Fue justamente en el marco del pensamiento reformista, y muy especialmente en el del pensamiento social utilitarista guiado por el principio de maximización del placer y minimización del dolor, donde el análisis asociacionista de la mente alcanzaría principalmente su culminación. Lo hizo con la figura de James Mill (1773-1836), cuyo Análisis de los fenómenos de la mente humana (1829), fundamentado en la doctrina utilitaria de Bentham, proponía diseccionar la mente humana hasta encontrar sus componentes más básicos. A diferencia de sus predecesores, Mill sólo aceptaría un principio asociativo: el de la contigüidad (simultánea y sucesiva), que sería suficiente para dar cuenta de la complejidad de toda la vida mental. Según su concepción de la mente, las sensaciones simples se combinarían como las piezas de un mecano, siguiendo el mismo orden en que fueron recibidas y sin alteración alguna. Llevando al extremo la metáfora de la tabula rasa y convencido de la plena maleabilidad de la mente, Mill puso en práctica sus ideas educativas con su propio hijo, John Stuart Mill (1806-1873), que heredó también su filosofía utilitaria y asociacionista.

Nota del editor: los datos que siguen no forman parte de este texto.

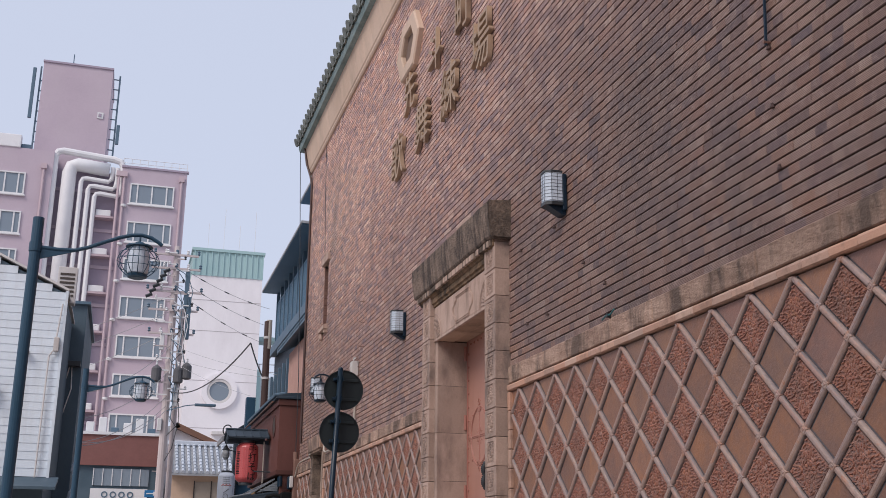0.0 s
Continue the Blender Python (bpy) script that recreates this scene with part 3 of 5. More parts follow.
# small side doorway
side = thing("door_2", "deep stone side doorway with a dentilled lintel block", "doorway", (WX, 19.7, 0), kind="structure")
bm = B()
box(bm, WX - 0.11, WX + 0.5, 19.16, 20.40, 3.255, 3.50, 0.01, 2)
side_lintel = part("lintel", bm, STONE, side)
bm = B()
box(bm, WX - 0.095, WX + 0.02, -0.018, 0.018, 3.21, 3.262, 0.004)
tooth_me = to_mesh("dentil", bm, STONE)
for k in range(15):
    place("dentil", tooth_me, side_lintel, (0, 19.20 + 1.16 * k / 14, 0))
part("lintel_bed", box(B(), WX - 0.06, WX + 0.5, 19.16, 20.40, 3.205, 3.256), STONE, side)
for a, b in ((19.125, 19.228), (20.152, 20.35)):
    back = WX + (0.40 if a > 20 else 0.55)
    for z0, z1 in ((0, 0.9), (0.9, 1.66), (1.66, 2.47), (2.47, 3.20)):
        part("jamb_stone", box(B(), WX - 0.055, back, a, b, z0 + 0.002, z1 - 0.002, 0.006), HOOD if a > 20 and z1 > 3 else OLD_JAMB, side)
# Black strip standing in for the shade deep in the opening.
part("reveal_shade", box(B(), WX + 0.402, WX + 0.55, 20.17, 20.35, 0.0, 3.2), BLACK_SHADE, side)
part("side_door", box(B(), WX + 0.55, WX + 0.6, 19.2, 20.2, 0.02, 3.2), IRON, side, "dark door deep in the opening")

# slit window
slit = thing("window_1", "narrow slit window with pale stone head and worn sill", "window", (WX, 19.7, 5.5), kind="structure")
bm = B()
prism(bm, [(19.40, 6.84), (20.07, 6.84), (20.07, 6.97), (19.95, 7.0), (19.52, 7.0), (19.40, 6.97)], "x", WX - 0.05, WX + 0.3)
bmesh.ops.bevel(bm, geom=bm.edges[:], offset=0.008, segments=1, affect="EDGES")
part("window_head", bm, LINTEL, slit)
bm = B()
prism(bm, [(WX - 0.075, 5.50), (WX + 0.3, 5.47), (WX + 0.3, 5.66), (WX + 0.0, 5.60), (WX - 0.075, 5.57)], "y", 19.45, 20.07)
box(bm, WX - 0.06, WX + 0.01, 19.47, 19.57, 5.42, 5.49, 0.01)
box(bm, WX - 0.06, WX + 0.01, 19.90, 20.05, 5.36, 5.49, 0.02)
part("window_sill", bm, LINTEL, slit)
# Reveal bricks coloured dark to stand for shade in the slit.
SHADED_BRICK = surface("shaded_red_brick", (0.15, 0.08, 0.065), (0.22, 0.125, 0.10), 0.85, 3.0, 40, 0.5, 0.006, 0.5)
reveal_me = to_mesh("reveal_brick", box(B(), WX + 0.004, WX + 0.32, -0.03, 0.0, 0.002, COURSE - 0.003, 0.003), SHADED_BRICK)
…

Frente a esta tradición empirista y asociacionista, que dibuja una imagen de la vida mental fundamentalmente pasiva y mecánica, la tradición racionalista alemana, que ya había contestado a Locke en la figura de Leibniz, mantendrá una concepción de la vida mental más activa.

No obstante, el diálogo y las interferencias entre ambas tradiciones, así como con el materialismo francés, serán constantes. La lectura de Hume constituye precisamente una de las claves del despertar de Kant de lo que él mismo denominó su «sueño dogmático».